1586…….Aişe (radıyallahü anha) şöyle demiştir: Biz Peygamber’in beraberinde haccdan başka bir niyetimiz olduğunu bilmeksizin (Medîne’den) çıktık . Mekke’ye varıp (umre için) Beyt’i tavaf ( ve Safa- Merve’yi sa’y) ettiğimiz zaman Peygamber (sallallahü aleyhi ve sellem), hedy sevk etmeyenlerin ihramdan çıkmalarını emretti. Bu emir üzerine hedy sevk etmeyenler ihramdan çıktılar . Peygamber’in kadınları da hedy sevk etmemişlerdi.
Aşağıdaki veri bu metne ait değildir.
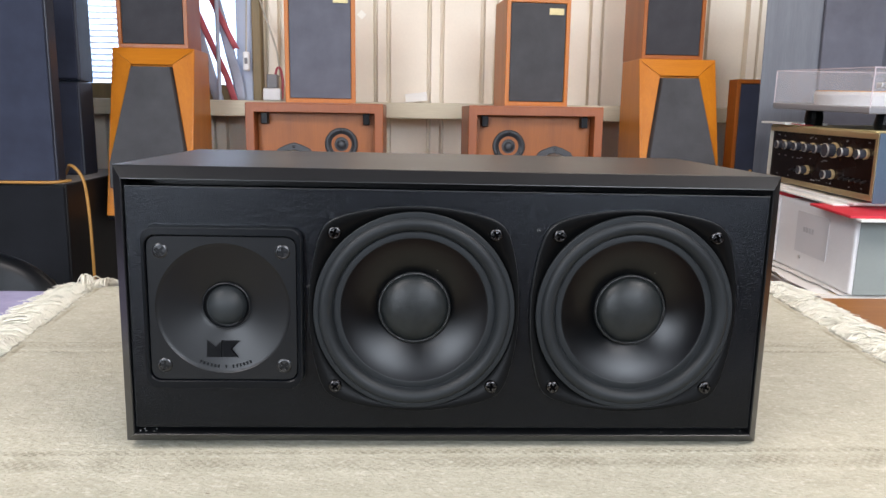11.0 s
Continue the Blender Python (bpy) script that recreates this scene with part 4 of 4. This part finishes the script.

Onlar da ihramlarından çıktılar. Âişe devamla dedi ki: Yalnız ben (sallallahü aleyhi ve sellemerif’te) hayz oldum da Beyt’i tavaf edemedim. Hacıların teşrik günlerinden sonra konaklaya geldikleri Hasbe (yani Muhassab) gecesi olunca, ben :
— Yâ Rasûlallah! İnsanlar bir hacc ve bir umre ile dönüyorlar, ben ise yalnız bir hacc ile dönüyorum, dedi.
Rasülullah:
— “Mekke’ye geldiğimiz gecelerde sen tavaf etmedin mi?” diye, sordu.
Âişe:
— Hayır; etmedim, diye cevâb verdi. Rasülullah:
— “Öyleyse kardeşinle Ten’îm’e git, oradan umre ihramına girip telbiye et. Sonra tavaf ve sa ‘y edip, buluşma yerimiz olan bu yere geliniz” buyurdu.
(Mü’minlerin annesi) Safiyye (radıyallahü anha) şöyle dedi: Ben de âdetimi görmüş olduğumdan, kendimi muhakkak insanları yollarından alıkoyucu sanıyordum. Rasülullah:
— “Ey yaralayan ve kökünden sökücülüğü halkın hareketini durduran kadın!. Sen nahr gününden ifâda tavafını yapmadın mı?” dedi.
Safiyye devamla dedi ki: Ben de:
— Evet, yaptım, diye cevâb verdim. Bunun üzerine Rasülullah:
— “Be’s yoktur (veda tavafı hayızlıdan düşmüştür), haydi yollan!” buyurdu.
Âişe dedi ki: Umreden dönüşümde Peygamber bana; ben Mekke’ye inmekte, kendisi de Mekke’den yukarı çıkmakta iken; yâhud da ben çıkmakta, kendisi de aşağı inmekte iken kavuştu.